### Task to complete
Make an exact copy of all the entries, with the pictures left out.

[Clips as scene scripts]
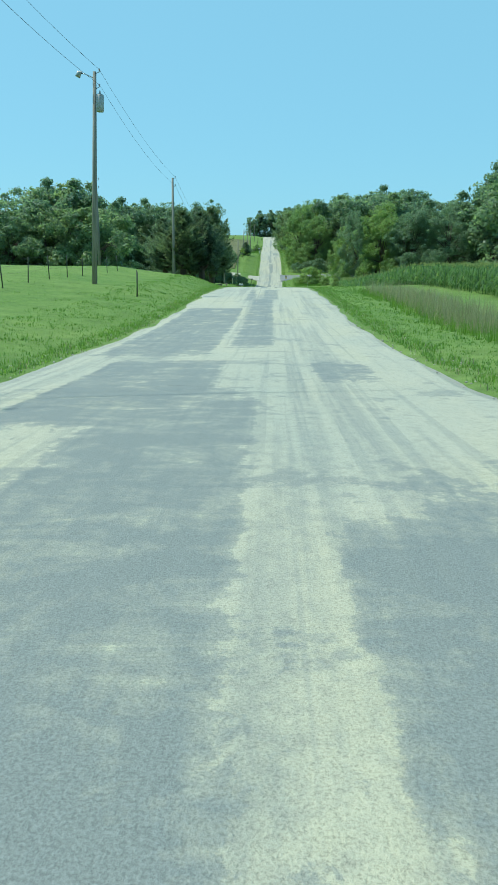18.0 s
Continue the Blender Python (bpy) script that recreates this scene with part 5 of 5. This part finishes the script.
        tube(bm, [(px, -2.2, 0.9), (px - 0.1 * s, -1.85, 1.25), (px - 0.14 * s, -1.6, 1.42)], [0.05, 0.05, 0.04], 8)
        part("rear_pillar", bm, paint, e)
    sheet("roof", [[(px, yy, zz - 0.04 * ((px - mid) / 0.8) ** 2) for px in (-0.62, -0.3, 0.22, 0.74, 1.06)] for yy, zz in ((-0.42, 1.42), (-0.7, 1.46), (-1.2, 1.46), (-1.62, 1.42))], paint, 0.02)
    sheet("tail", [[(px, yy, zz) for px in (-0.72, 0.22, 1.16)] for yy, zz in ((-2.2, 0.92), (-2.68, 0.9), (-2.74, 0.6), (-2.7, 0.25))], paint, 0.02)
    part("floor_pan", boxes((-0.7, 1.14, -2.6, 1.35, 0.2, 0.26)), rubber, e)
    for px in (-0.72, 1.16):
        for wy in (0.98, -1.75):
            s = -1 if px < 0 else 1
            bm = bmesh.new()
            tube(bm, [(px - 0.19 * s, wy, 0.31), (px - 0.17 * s, wy, 0.31), (px, wy, 0.31), (px + 0.02 * s, wy, 0.31)], [0.27, 0.31, 0.31, 0.27], 24)
            w = part("wheel", bm, rubber, e, "black rubber tyre")
            bm = bmesh.new()
            tube(bm, [(px + 0.012 * s, wy, 0.31), (px + 0.03 * s, wy, 0.31)], [0.2, 0.17], 18)
            part("rim", bm, rim_m, w)


car()


# ---- crumpled white bag on the verge ----
def litter(x, y):
    rng = random.Random(8)
    bm = bmesh.new()
    bmesh.ops.create_icosphere(bm, subdivisions=3, radius=0.2)
    for v in bm.verts:
        k = 1 + rng.uniform(-0.25, 0.25) + 0.3 * math.sin(9 * v.co.x) * math.sin(11 * v.co.y)
        v.co = Vector((v.co.x * 1.5 * k, v.co.y * k, max(0.0, v.co.z * 0.6 * k + 0.06)))
    ob = part("crumpled_bag", bm, M_SIGNWHITE)
    ob.matrix_world = pose(x, y, gz(x, y) - 0.005, 0, 0, 12)
    tagged(ob, "crumpled white paper bag lying on the grass verge", "litter")


litter(2.3, 44.2)
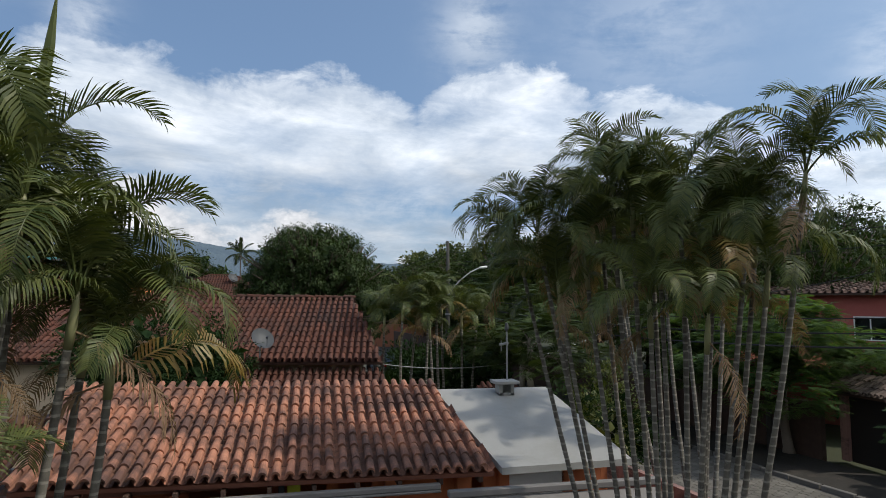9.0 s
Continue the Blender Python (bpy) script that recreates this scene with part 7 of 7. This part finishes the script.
KERB_A, KERB_B = stone_shape(0.96, 0.15, 0.15).data("kerb_stone", KERB), stone_shape(0.96, 0.15, 0.15).data("kerb_stone", KERBPAINT)
turn = math.degrees(math.atan(0.105))
rk = random.Random(6)
for par, edge, y0, y1, mixed in ((pavement, far_kerb, -52, 42, True), (pavement_w, lambda y: near_kerb(y) - 0.15, -40, 44, False)):
    for k in range(int(y1 - y0)):
        y = y0 + k
        ob = new("kerb_stone", KERB_B if mixed and y < -19 and k % 5 == 1 else KERB_A)
        ob.parent = par
        ob.matrix_basis = pose(edge(y) + rk.gauss(0, 0.012), y + 0.02, 0.0 + rk.gauss(0, 0.006), rk.gauss(0, 0.5), rk.gauss(0, 1.0), turn + rk.gauss(0, 0.7))

HEX = Shape()
for z, r in ((0.0, 0.142), (0.035, 0.142), (0.044, 0.130)):
    HEX.v += [(r * math.cos(math.pi / 3 * k), r * math.sin(math.pi / 3 * k), z) for k in range(6)]
for i in range(2):
    for k in range(6):
        a, b = i * 6 + k, i * 6 + (k + 1) % 6
        HEX.f.append((a, b, b + 6, a + 6))
HEX.f.append(tuple(range(12, 18)))
hex_data = HEX.data("paver", PAVER)
places = []
sx, sy = 0.2165 * 2, 0.25
for i in range(-1, 13):
    for j in range(-190, 60):
        for o in (0, 1):
            u, v = (i + 0.5 * o) * sx * 1.0, (j + 0.5 * o) * sy
            if 0.12 < u < 5.38:
                y = v
                places.append((near_kerb(y) + u, y, 0.002 + rk.gauss(0, 0.004)))
places.sort(key=lambda p: (p[0] - 13.5) ** 2 + (p[1] + 22.5) ** 2)
for x, y, z in places[:300]:
    ob = new("paver", hex_data)
    ob.parent = road
    ob.matrix_basis = pose(x, y, z, rk.gauss(0, 0.8), rk.gauss(0, 0.8), turn)
v, f = [], []
for x, y, z in places[300:]:
    M = pose(x, y, z, rk.gauss(0, 0.8), rk.gauss(0, 0.8), turn)
    n = len(v)
    v += [tuple(M @ Vector(p)) for p in HEX.v[6:]]
    f += [tuple(n + q - 6 for q in face) for face in HEX.f[6:]]
me = bpy.data.meshes.new("paver_field")
me.from_pydata(v, [], f)
me.materials.append(PAVER)
tagged(under(new("paver_field", me), road), kind="stuff")
lay_pieces()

### Written answer
18.0 s
Continue the Blender Python (bpy) script that recreates this scene with part 5 of 5. This part finishes the script.
        tube(bm, [(px, -2.2, 0.9), (px - 0.1 * s, -1.85, 1.25), (px - 0.14 * s, -1.6, 1.42)], [0.05, 0.05, 0.04], 8)
        part("rear_pillar", bm, paint, e)
    sheet("roof", [[(px, yy, zz - 0.04 * ((px - mid) / 0.8) ** 2) for px in (-0.62, -0.3, 0.22, 0.74, 1.06)] for yy, zz in ((-0.42, 1.42), (-0.7, 1.46), (-1.2, 1.46), (-1.62, 1.42))], paint, 0.02)
    sheet("tail", [[(px, yy, zz) for px in (-0.72, 0.22, 1.16)] for yy, zz in ((-2.2, 0.92), (-2.68, 0.9), (-2.74, 0.6), (-2.7, 0.25))], paint, 0.02)
    part("floor_pan", boxes((-0.7, 1.14, -2.6, 1.35, 0.2, 0.26)), rubber, e)
    for px in (-0.72, 1.16):
        for wy in (0.98, -1.75):
            s = -1 if px < 0 else 1
            bm = bmesh.new()
            tube(bm, [(px - 0.19 * s, wy, 0.31), (px - 0.17 * s, wy, 0.31), (px, wy, 0.31), (px + 0.02 * s, wy, 0.31)], [0.27, 0.31, 0.31, 0.27], 24)
            w = part("wheel", bm, rubber, e, "black rubber tyre")
            bm = bmesh.new()
            tube(bm, [(px + 0.012 * s, wy, 0.31), (px + 0.03 * s, wy, 0.31)], [0.2, 0.17], 18)
            part("rim", bm, rim_m, w)


car()


# ---- crumpled white bag on the verge ----
def litter(x, y):
    rng = random.Random(8)
    bm = bmesh.new()
    bmesh.ops.create_icosphere(bm, subdivisions=3, radius=0.2)
    for v in bm.verts:
        k = 1 + rng.uniform(-0.25, 0.25) + 0.3 * math.sin(9 * v.co.x) * math.sin(11 * v.co.y)
        v.co = Vector((v.co.x * 1.5 * k, v.co.y * k, max(0.0, v.co.z * 0.6 * k + 0.06)))
    ob = part("crumpled_bag", bm, M_SIGNWHITE)
    ob.matrix_world = pose(x, y, gz(x, y) - 0.005, 0, 0, 12)
    tagged(ob, "crumpled white paper bag lying on the grass verge", "litter")


litter(2.3, 44.2)
9.0 s
Continue the Blender Python (bpy) script that recreates this scene with part 7 of 7. This part finishes the script.
KERB_A, KERB_B = stone_shape(0.96, 0.15, 0.15).data("kerb_stone", KERB), stone_shape(0.96, 0.15, 0.15).data("kerb_stone", KERBPAINT)
turn = math.degrees(math.atan(0.105))
rk = random.Random(6)
for par, edge, y0, y1, mixed in ((pavement, far_kerb, -52, 42, True), (pavement_w, lambda y: near_kerb(y) - 0.15, -40, 44, False)):
    for k in range(int(y1 - y0)):
        y = y0 + k
        ob = new("kerb_stone", KERB_B if mixed and y < -19 and k % 5 == 1 else KERB_A)
        ob.parent = par
        ob.matrix_basis = pose(edge(y) + rk.gauss(0, 0.012), y + 0.02, 0.0 + rk.gauss(0, 0.006), rk.gauss(0, 0.5), rk.gauss(0, 1.0), turn + rk.gauss(0, 0.7))

HEX = Shape()
for z, r in ((0.0, 0.142), (0.035, 0.142), (0.044, 0.130)):
    HEX.v += [(r * math.cos(math.pi / 3 * k), r * math.sin(math.pi / 3 * k), z) for k in range(6)]
for i in range(2):
    for k in range(6):
        a, b = i * 6 + k, i * 6 + (k + 1) % 6
        HEX.f.append((a, b, b + 6, a + 6))
HEX.f.append(tuple(range(12, 18)))
hex_data = HEX.data("paver", PAVER)
places = []
sx, sy = 0.2165 * 2, 0.25
for i in range(-1, 13):
    for j in range(-190, 60):
        for o in (0, 1):
            u, v = (i + 0.5 * o) * sx * 1.0, (j + 0.5 * o) * sy
            if 0.12 < u < 5.38:
                y = v
                places.append((near_kerb(y) + u, y, 0.002 + rk.gauss(0, 0.004)))
places.sort(key=lambda p: (p[0] - 13.5) ** 2 + (p[1] + 22.5) ** 2)
for x, y, z in places[:300]:
    ob = new("paver", hex_data)
    ob.parent = road
    ob.matrix_basis = pose(x, y, z, rk.gauss(0, 0.8), rk.gauss(0, 0.8), turn)
v, f = [], []
for x, y, z in places[300:]:
    M = pose(x, y, z, rk.gauss(0, 0.8), rk.gauss(0, 0.8), turn)
    n = len(v)
    v += [tuple(M @ Vector(p)) for p in HEX.v[6:]]
    f += [tuple(n + q - 6 for q in face) for face in HEX.f[6:]]
me = bpy.data.meshes.new("paver_field")
me.from_pydata(v, [], f)
me.materials.append(PAVER)
tagged(under(new("paver_field", me), road), kind="stuff")
lay_pieces()